Michelle Williams (second from left) appeared in a Christian Youth Theater production of “Tom Sawyer” in 1990.
Carla Williams raised a daughter her way – a comfortable North County home, elementary and middle school at Solana Beach's Santa Fe Christian where, according to its credo, “the Bible is the standard upon which the educational program is based,” and acting classes at the “family entertainment ” - oriented Christian Youth Theater.
By the time her precociously talented daughter reached ninth grade, Williams was driving her north on Interstate 5 to Hollywood nearly every day for auditions.
Now, Michelle Williams is 25, a mom herself and an Academy Award nominee in the supporting actress category for “Brokeback Mountain,” which earned eight Oscar nods in all. The ceremony will be broadcast at 5 p.m. Sunday on KGTV/Channel 10.
A provocative film about two cowboys in Wyoming whose friendship becomes a romance, “Brokeback Mountain” is a long way from the rigorous religious precepts of Santa Fe Christian and the G-rated productions of “The Sound of Music” at CYT. Nevertheless, Carla Williams is ecstatic about her daughter's success: “She's sweet, she has a heart, I'm so proud of her.”
Not so proud is Santa Fe Christian headmaster Jim Hopson. “We don't want to have anything to do with her in relation to that movie,” said Hopson, who turned down a request from a Union-Tribune reporter to visit the school and chat with students about the movies and one of their own being up for an Academy Award.

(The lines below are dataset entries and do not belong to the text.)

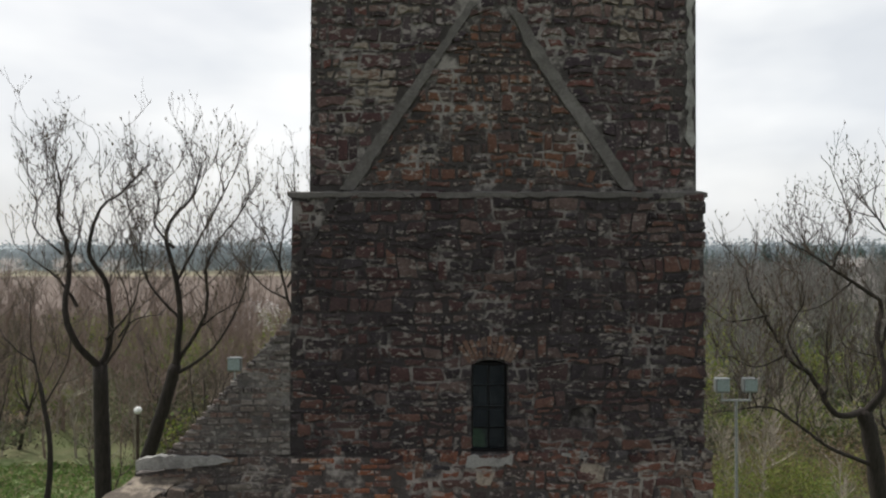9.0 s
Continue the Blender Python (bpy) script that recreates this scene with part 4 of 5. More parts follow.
w1in = arch_loop(6.98, 8.02, 2.70, 3.95, 5.06, 12, True)
PLASTER_LILAC = mortar_material("grey_lilac_plaster", (0.36, 0.318, 0.305), (0.20, 0.172, 0.162), 4.5, 0.5)
n1 = blind_niche("blocked_window", lw1, w1in, FL, 0.12, PLASTER_LILAC, PLASTER, wall_left, "blocked pointed window with flaking pale plaster")
OCHRE = mortar_material("ochre_plaster", (0.36, 0.25, 0.125), (0.20, 0.135, 0.08), 6.0)
LIMEWASH = mortar_material("white_limewash", (0.60, 0.57, 0.53), (0.34, 0.29, 0.235), 6.0, 0.46)
FN = FL @ Matrix.Translation((0, 0, -0.115))
FILL = stone_material("mottled_brick_fill", [(0.36, 0.27, 0.17), (0.28, 0.20, 0.13), (0.44, 0.39, 0.33), (0.20, 0.15, 0.115), (0.30, 0.17, 0.10), (0.50, 0.46, 0.41), (0.24, 0.19, 0.15)], None, 0.3, (0.52, 0.48, 0.43), 0.6)


FILL_BROWN = stone_material("ochre_brown_brick", [(0.20, 0.13, 0.075), (0.25, 0.16, 0.09), (0.17, 0.12, 0.085), (0.28, 0.20, 0.12), (0.30, 0.13, 0.07)], None, 0.2, (0.30, 0.25, 0.19), 0.5)
TAN_SKIN = mortar_material("smooth_tan_plaster", (0.40, 0.25, 0.145), (0.30, 0.175, 0.095), 4.0, 0.45)


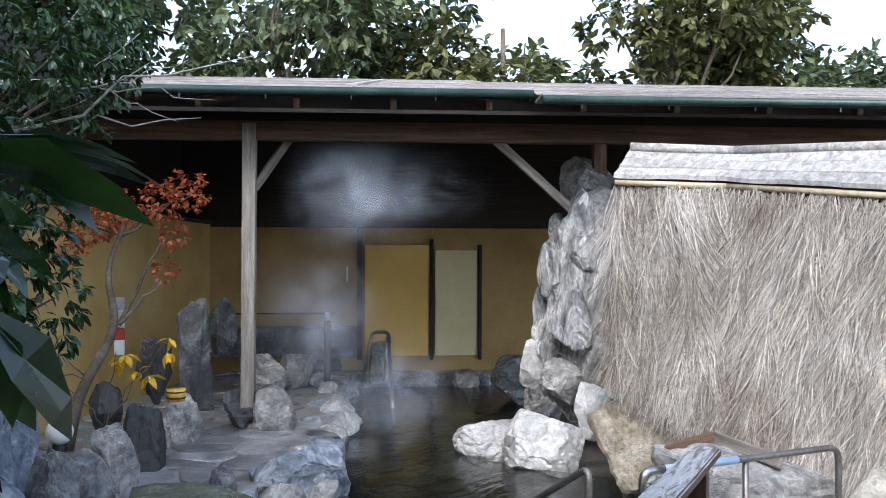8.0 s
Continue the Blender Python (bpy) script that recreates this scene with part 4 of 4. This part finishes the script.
plant("tree", [(3.28, 2.78, -0.2), (3.3, 2.8, 0.6), (3.4, 2.9, 1.5), (3.6, 3.15, 3.2)], (0.102, 0.075),
      [((3.5, 3.02, 1.95), [(4.15, 2.85, 1.55), (4.45, 3.05, 1.4), (4.0, 3.4, 1.7), (3.2, 3.6, 1.6)], 0.016, 0.004), ((3.5, 3.0, 2.1), [(4.3, 2.9, 2.1), (3.1, 3.4, 2.2)], 0.016, 0.005)],
      CROWN,
      8600, 0.1, LEAF, BARK, "garden tree with a smooth grey trunk and dark glossy leaves", "tree", 3, 0.7)
stake = thing("tree_stake", (3.75, 2.95, -0.1), "thin black stake leaning by the tree", "stake")
tube("stake", [(3.02, 2.64, -0.2), (4.12, 3.1, 1.26)], 0.014, STAKE, stake)
plant("shrub", [(5.45, 0.95, -0.45), (5.3, 1.0, 0.3), (5.35, 1.05, 0.9)], (0.02, 0.01),
      [((5.42, 0.97, -0.3), [(5.1, 1.25, 0.7), (5.6, 1.2, 0.9), (4.9, 0.9, 0.6), (5.7, 0.8, 1.2), (6.1, 1.0, 0.9), (5.2, 0.7, 1.4)], 0.012, 0.004)],
      [(5.3, 1.2, 0.85, 0.22), (5.45, 1.1, 1.2, 0.3), (5.2, 0.85, 1.4, 0.35), (5.6, 0.9, 1.6, 0.4), (5.1, 1.05, 0.55, 0.15), (5.7, 0.9, 0.9, 0.35), (5.3, 0.6, 1.0, 0.35), (5.9, 1.1, 1.3, 0.3), (5.0, 0.75, 1.75, 0.3), (6.0, 0.9, 0.6, 0.3), (5.2, 1.48, 1.75, 0.18), (5.12, 1.4, 2.0, 0.2), (5.0, 1.25, 1.6, 0.25), (5.1, 1.3, 1.15, 0.2)],
      4600, 0.08, LEAF2, TWIG, "leafy green shrub with thin stems beside the bridge", "shrub", 4, 0.3, fold=0.5)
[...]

“Michelle doesn't represent the values of this institution. We would not approve of her movies and TV shows (including the teen drama “Dawson's Creek”). We'd not like to be tied to 'Brokeback Mountain.'
“I hope we offered her something in life. But she made the kinds of choices of which we wouldn't approve. 'Brokeback Mountain' basically promotes a lifestyle we don't promote. It's not the word of God.”
Carla Williams was nestled in an office at Christian Community Theater 's headquarters in El Cajon (CYT is a component of CCT) with her friends Sheryl and Paul Russell, who founded the organization 25 years ago. They listened quietly as Hopson's words were read to them.
Michelle Williams received an Oscar nod for her work in "Brokeback Mountain."
“He never knew her,” said Williams, with a lovingly assembled scrapbook of Michelle in front of her. “For some people, 'Brokeback Mountain' is difficult. He has the right to his opinion.”
Some Santa Fe Christian staff and faculty members, Williams said, have called to congratulate her and Michelle. One longtime school employee told her, “You tell Michelle how much I love her.”
Carla Williams can deal with her daughter's critics. “I know her heart, her kind soul,” she said. “Nothing she's done as an actress has bothered me.”
Williams, 50, is wary of the media. She was incensed at a snarky caption with a photo that the Union-Tribune ran in January of Michelle's dress in its Golden Globes coverage. It said, “Hits and Misses – Color, Bad: Michelle Williams flopped in a crinkled, tiered purple prairie gown gone wrong.”
“Of all things, why did they have to criticize her dress?” she said. “Who cares what somebody looks like? It's what's in their soul, their goodness, that's important. I saw my daughter that night. She was a princess.”
She'll also see her daughter on Oscar night, baby-sitting 4-month-old Matilda, while Michelle and fiancé Heath Ledger (nominated for “Brokeback Mountain” in the actor category) attend the ceremony in Los Angeles.
“I get the best job,” Grandma Williams said.